== RECORD SET

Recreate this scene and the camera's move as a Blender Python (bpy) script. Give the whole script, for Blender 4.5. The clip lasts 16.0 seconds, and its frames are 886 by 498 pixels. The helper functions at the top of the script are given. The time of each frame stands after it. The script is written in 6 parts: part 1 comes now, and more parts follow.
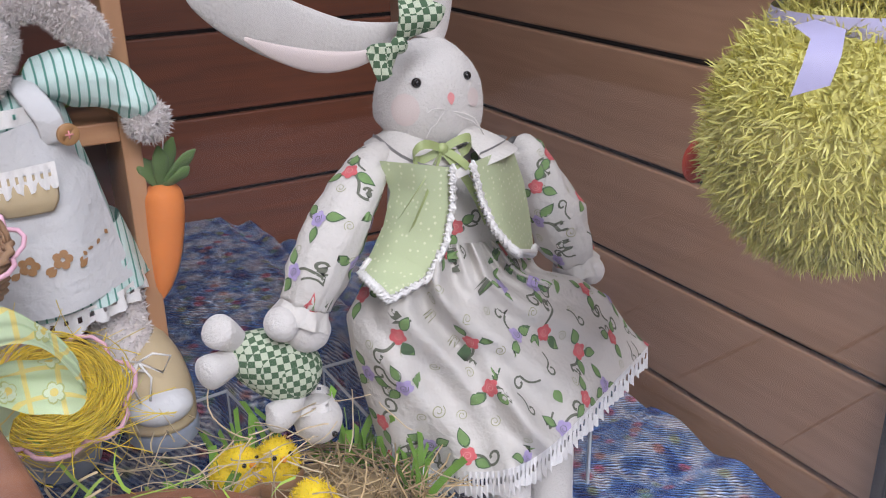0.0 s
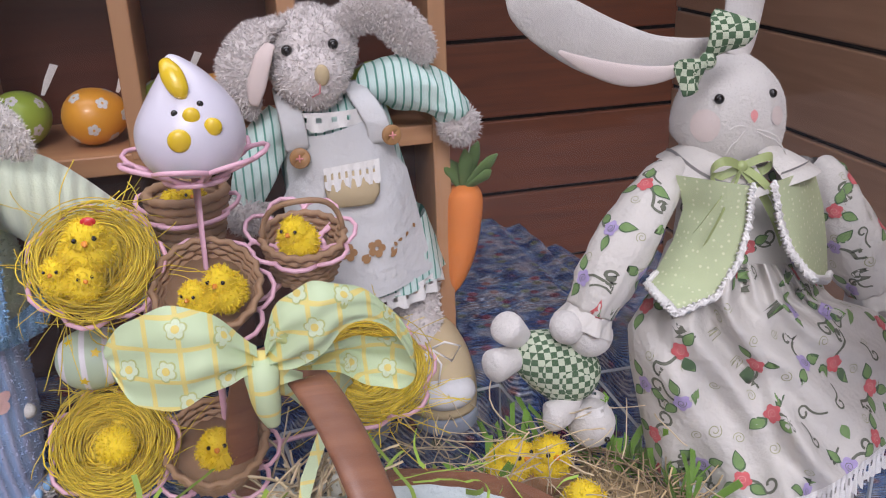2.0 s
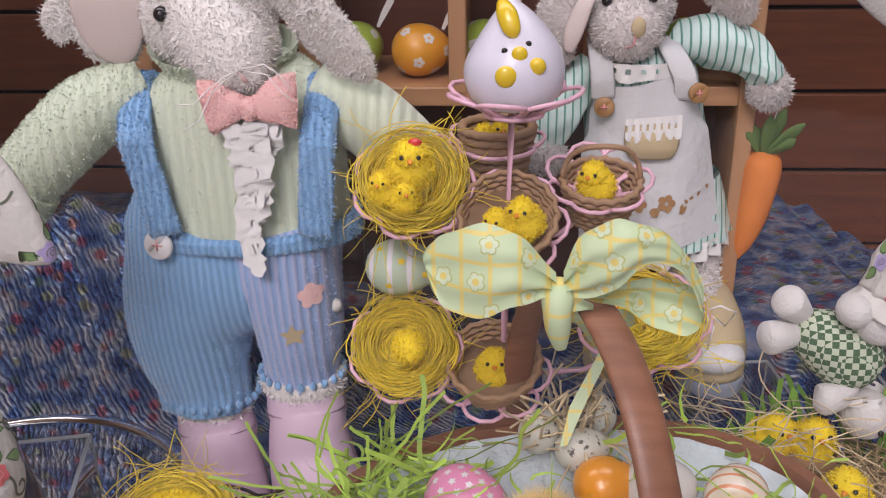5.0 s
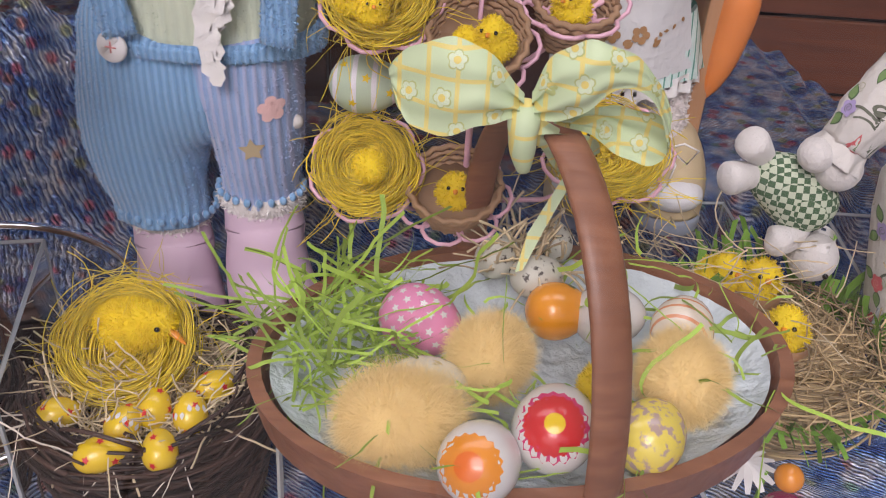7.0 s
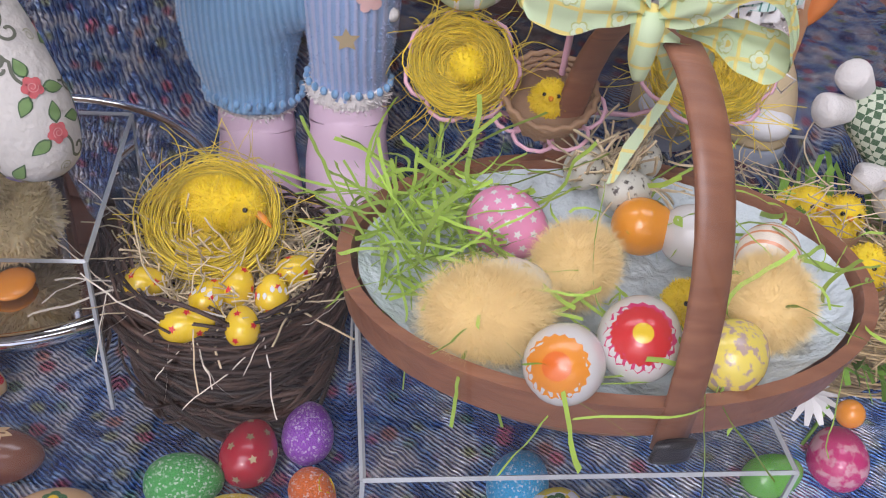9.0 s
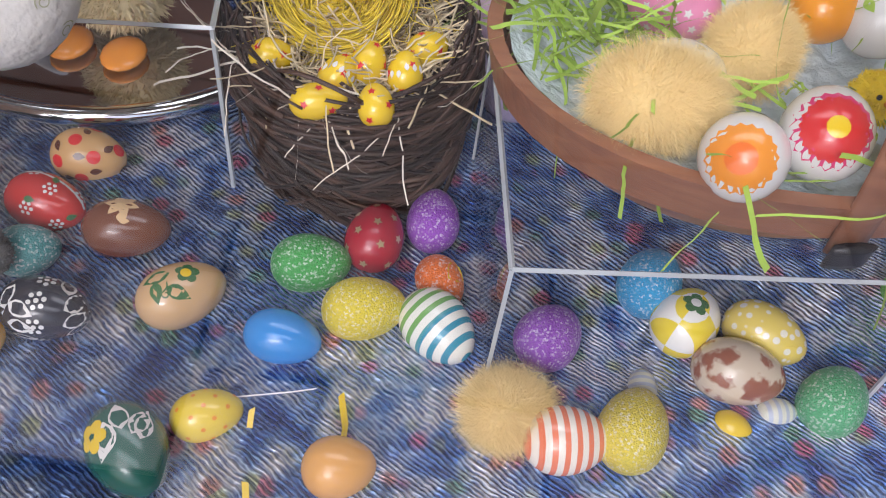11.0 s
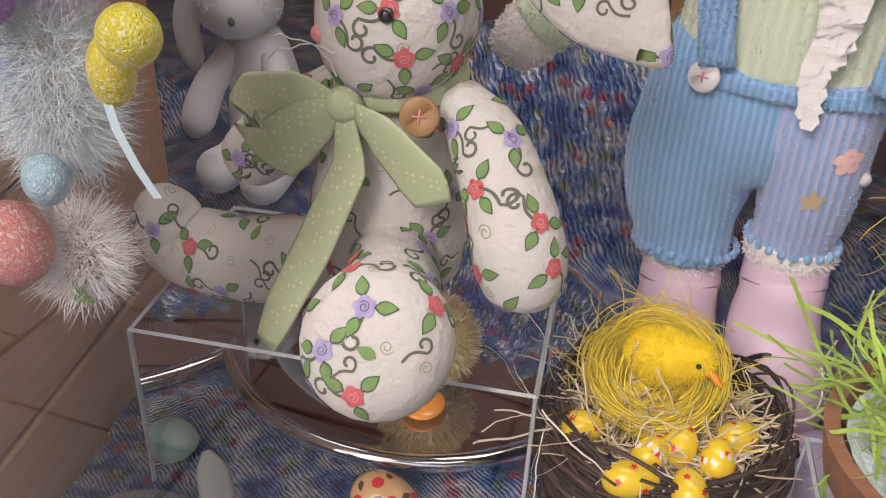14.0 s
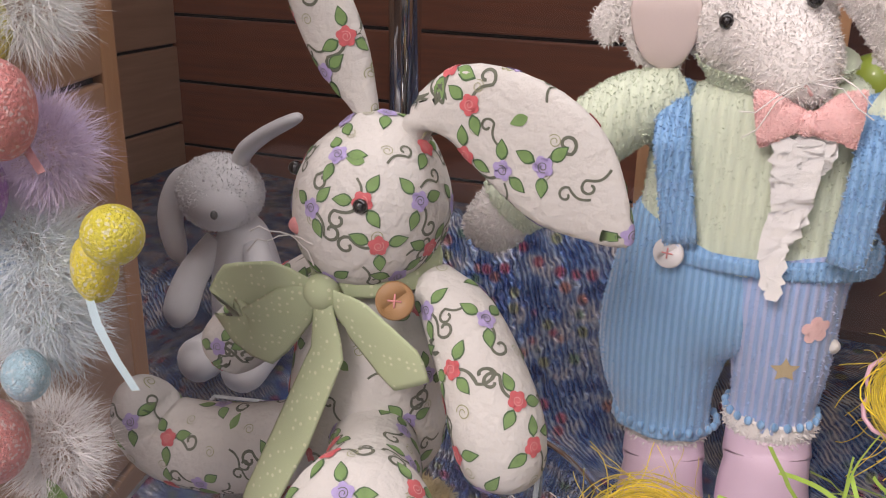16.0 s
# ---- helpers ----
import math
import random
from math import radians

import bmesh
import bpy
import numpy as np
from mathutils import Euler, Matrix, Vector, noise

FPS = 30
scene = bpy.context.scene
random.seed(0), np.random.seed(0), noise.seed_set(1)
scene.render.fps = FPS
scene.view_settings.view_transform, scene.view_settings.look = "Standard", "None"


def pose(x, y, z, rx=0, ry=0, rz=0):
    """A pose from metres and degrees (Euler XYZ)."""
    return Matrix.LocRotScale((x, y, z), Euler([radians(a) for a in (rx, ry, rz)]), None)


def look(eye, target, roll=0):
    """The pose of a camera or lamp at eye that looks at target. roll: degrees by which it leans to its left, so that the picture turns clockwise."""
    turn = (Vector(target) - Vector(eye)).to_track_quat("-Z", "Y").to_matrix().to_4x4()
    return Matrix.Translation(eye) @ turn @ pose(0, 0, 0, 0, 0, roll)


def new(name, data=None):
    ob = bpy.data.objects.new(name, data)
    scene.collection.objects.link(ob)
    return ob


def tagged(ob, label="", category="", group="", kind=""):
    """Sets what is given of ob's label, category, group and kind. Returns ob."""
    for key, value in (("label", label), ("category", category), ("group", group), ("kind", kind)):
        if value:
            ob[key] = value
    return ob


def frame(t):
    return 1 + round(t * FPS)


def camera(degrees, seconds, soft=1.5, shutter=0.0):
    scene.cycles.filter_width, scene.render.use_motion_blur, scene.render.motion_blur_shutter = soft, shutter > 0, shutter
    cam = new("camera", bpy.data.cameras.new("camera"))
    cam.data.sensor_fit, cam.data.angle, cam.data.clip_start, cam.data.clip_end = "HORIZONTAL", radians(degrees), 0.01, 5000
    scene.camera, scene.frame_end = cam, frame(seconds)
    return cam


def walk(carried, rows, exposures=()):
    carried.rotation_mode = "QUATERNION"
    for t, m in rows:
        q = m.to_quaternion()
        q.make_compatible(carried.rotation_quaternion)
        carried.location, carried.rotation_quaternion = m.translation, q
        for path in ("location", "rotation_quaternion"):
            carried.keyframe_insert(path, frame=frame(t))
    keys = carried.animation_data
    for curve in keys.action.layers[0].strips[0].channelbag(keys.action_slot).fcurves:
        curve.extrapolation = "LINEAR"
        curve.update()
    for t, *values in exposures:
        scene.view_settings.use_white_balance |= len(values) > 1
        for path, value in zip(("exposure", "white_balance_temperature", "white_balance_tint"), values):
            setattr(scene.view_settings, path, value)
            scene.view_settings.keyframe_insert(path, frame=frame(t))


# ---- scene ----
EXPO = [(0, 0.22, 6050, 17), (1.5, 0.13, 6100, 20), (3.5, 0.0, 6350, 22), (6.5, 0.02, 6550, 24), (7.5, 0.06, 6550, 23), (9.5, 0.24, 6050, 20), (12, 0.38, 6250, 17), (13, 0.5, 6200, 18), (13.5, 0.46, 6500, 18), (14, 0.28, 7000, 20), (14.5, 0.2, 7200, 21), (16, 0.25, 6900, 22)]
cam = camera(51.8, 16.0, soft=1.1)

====
== RECORD SET

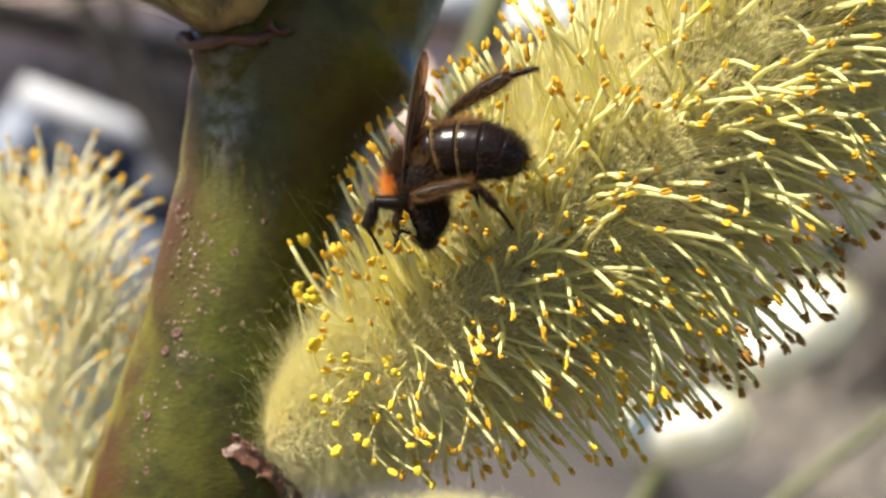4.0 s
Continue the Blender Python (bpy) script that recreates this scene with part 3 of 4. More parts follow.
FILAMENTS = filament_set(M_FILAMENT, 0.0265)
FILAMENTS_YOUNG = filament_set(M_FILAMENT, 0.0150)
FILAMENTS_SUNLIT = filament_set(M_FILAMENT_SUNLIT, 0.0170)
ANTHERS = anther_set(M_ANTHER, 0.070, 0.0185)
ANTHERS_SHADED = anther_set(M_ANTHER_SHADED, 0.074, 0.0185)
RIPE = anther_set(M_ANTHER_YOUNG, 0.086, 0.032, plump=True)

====

Pull out all lines containing the word "this" from the entries above.

RESULT OF THE TASK:
Recreate this scene and the camera's move as a Blender Python (bpy) script. Give the whole script, for Blender 4.5. The clip lasts 16.0 seconds, and its frames are 886 by 498 pixels. The helper functions at the top of the script are given. The time of each frame stands after it. The script is written in 6 parts: part 1 comes now, and more parts follow.
Continue the Blender Python (bpy) script that recreates this scene with part 3 of 4. More parts follow.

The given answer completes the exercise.